An Arizona law signed by Republican Governor Jan Brewer in 2012 says that taking into account “the state’s strong interest in promoting childbirth and adoption over elective abortion,” school programs must present those as the preferred options.

The alliance said the materials, which have been used in the district since 2006, present elective abortions as a viable option for students while making no mention of childbirth or adoption.

Now the news report is scanty, but it suggests not that the text promotes or even mentions abortion, but mentions the morning-after pill as a form of contraception.  Most people know that that that pill doesn’t cause an abortion, but prevents an egg from being released, so a zygote isn’t even formed, much less implanted.

The opposition, of course, comes from conservative religious people, and that’s also mentioned in the news report (“Some conservative Christians believe life begins at the moment of conception”).  Of course, there is also no “conception” with either birth-control pills or the morning-after pill.

It’s bad enough to try to keep this information from kids, but worse when you claim it’s not censorship:

“By redacting, we are not censoring,” board member Julie Smith told 12 News in Phoenix. “This school district does offer sexual education classes.
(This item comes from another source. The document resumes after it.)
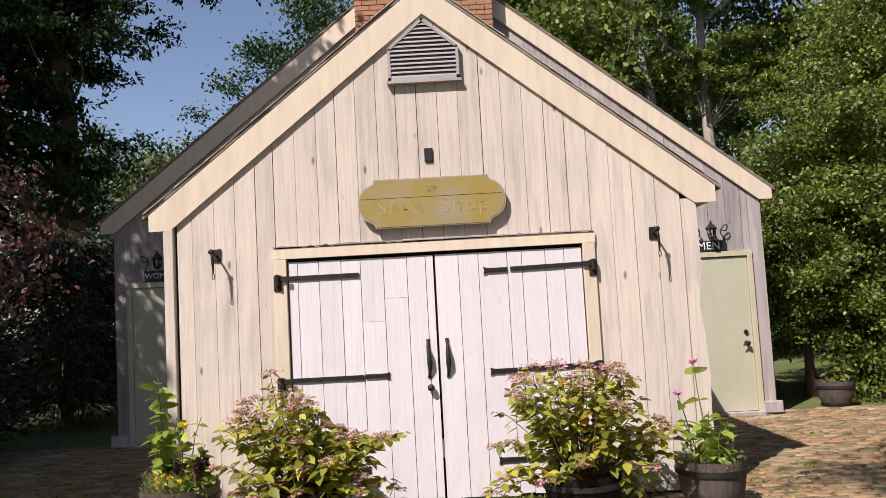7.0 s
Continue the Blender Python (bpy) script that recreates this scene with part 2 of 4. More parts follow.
def thing(name, label, category, group="", at=(0, 0, 0)):
    e = new(name)
    e.location = at
    e.empty_display_size = 0.1
    return tagged(e, label, category, group)


def box(x0, x1, y0, y1, z0, z1, bm=None, bevel=0.0):
    bm = bm or bmesh.new()
    r = bmesh.ops.create_cube(bm, size=1.0)
    bmesh.ops.scale(bm, vec=(x1 - x0, y1 - y0, z1 - z0), verts=r["verts"])
    bmesh.ops.translate(bm, vec=((x0 + x1) / 2, (y0 + y1) / 2, (z0 + z1) / 2), verts=r["verts"])
    if bevel:
        es = list({e for v in r["verts"] for e in v.link_edges})
        bmesh.ops.bevel(bm, geom=es, offset=bevel, segments=1, affect="EDGES")
    return bm


def prism(poly, y0, y1, bm=None):
    """A flat outline in x, z drawn out from y0 to y1."""
    bm = bm or bmesh.new()
    a = [bm.verts.new((x, y0, z)) for x, z in poly]
    b = [bm.verts.new((x, y1, z)) for x, z in poly]
    bm.faces.new(a)
    bm.faces.new(b[::-1])
    n = len(poly)
    for i in range(n):
        bm.faces.new((a[i], b[i], b[(i + 1) % n], a[(i + 1) % n]))
    return bm


def tube(points, radii, sides=8, bm=None, cap=True):
    bm = bm or bmesh.new()
    points = [Vector(p) for p in points]
    rings = []
    for i, p in enumerate(points):
        d = (points[min(i + 1, len(points) - 1)] - points[max(i - 1, 0)]).normalized()
        u = d.orthogonal().normalized() if not rings else (u - d * u.dot(d)).normalized()
        w = d.cross(u)
        rings.append([bm.verts.new(p + float(radii[i]) * (u * math.cos(2 * math.pi * k / sides) + w * math.sin(2 * math.pi * k / sides))) for k in range(sides)])
    for a, b in zip(rings, rings[1:]):
        for k in range(sides):
            bm.faces.new((a[k], a[(k + 1) % sides], b[(k + 1) % sides], b[k]))
    if cap:
        bm.faces.new(rings[0][::-1])
        bm.faces.new(rings[-1])
    return bm


def lathe(profile, n=32, x=0, y=0, z=0, bm=None):
    bm = bm or bmesh.new()
    rings = [[bm.verts.new((x + r * math.cos(2 * math.pi * k / n), y + r * math.sin(2 * math.pi * k / n), z + h)) for k in range(n)] for r, h in profile]
    for a, b in zip(rings, rings[1:]):
        for k in range(n):
            bm.faces.new((a[k], a[(k + 1) % n], b[(k + 1) % n], b[k]))
    return bm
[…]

If we were censoring, we would not offer anything on this topic whatsoever.”

My online definition defines “redact” as “censoring or obscuring (part of a text)”, so thats a distinction without a difference. And to say that there’s no censorship because,  after all, they do teach sex education, is simply lying.  They know what they’re doing; they’re just trying to pretend it’s not censorship. Ms. Smith, at least, needs to read Orwell’s “Politics and the English Language.”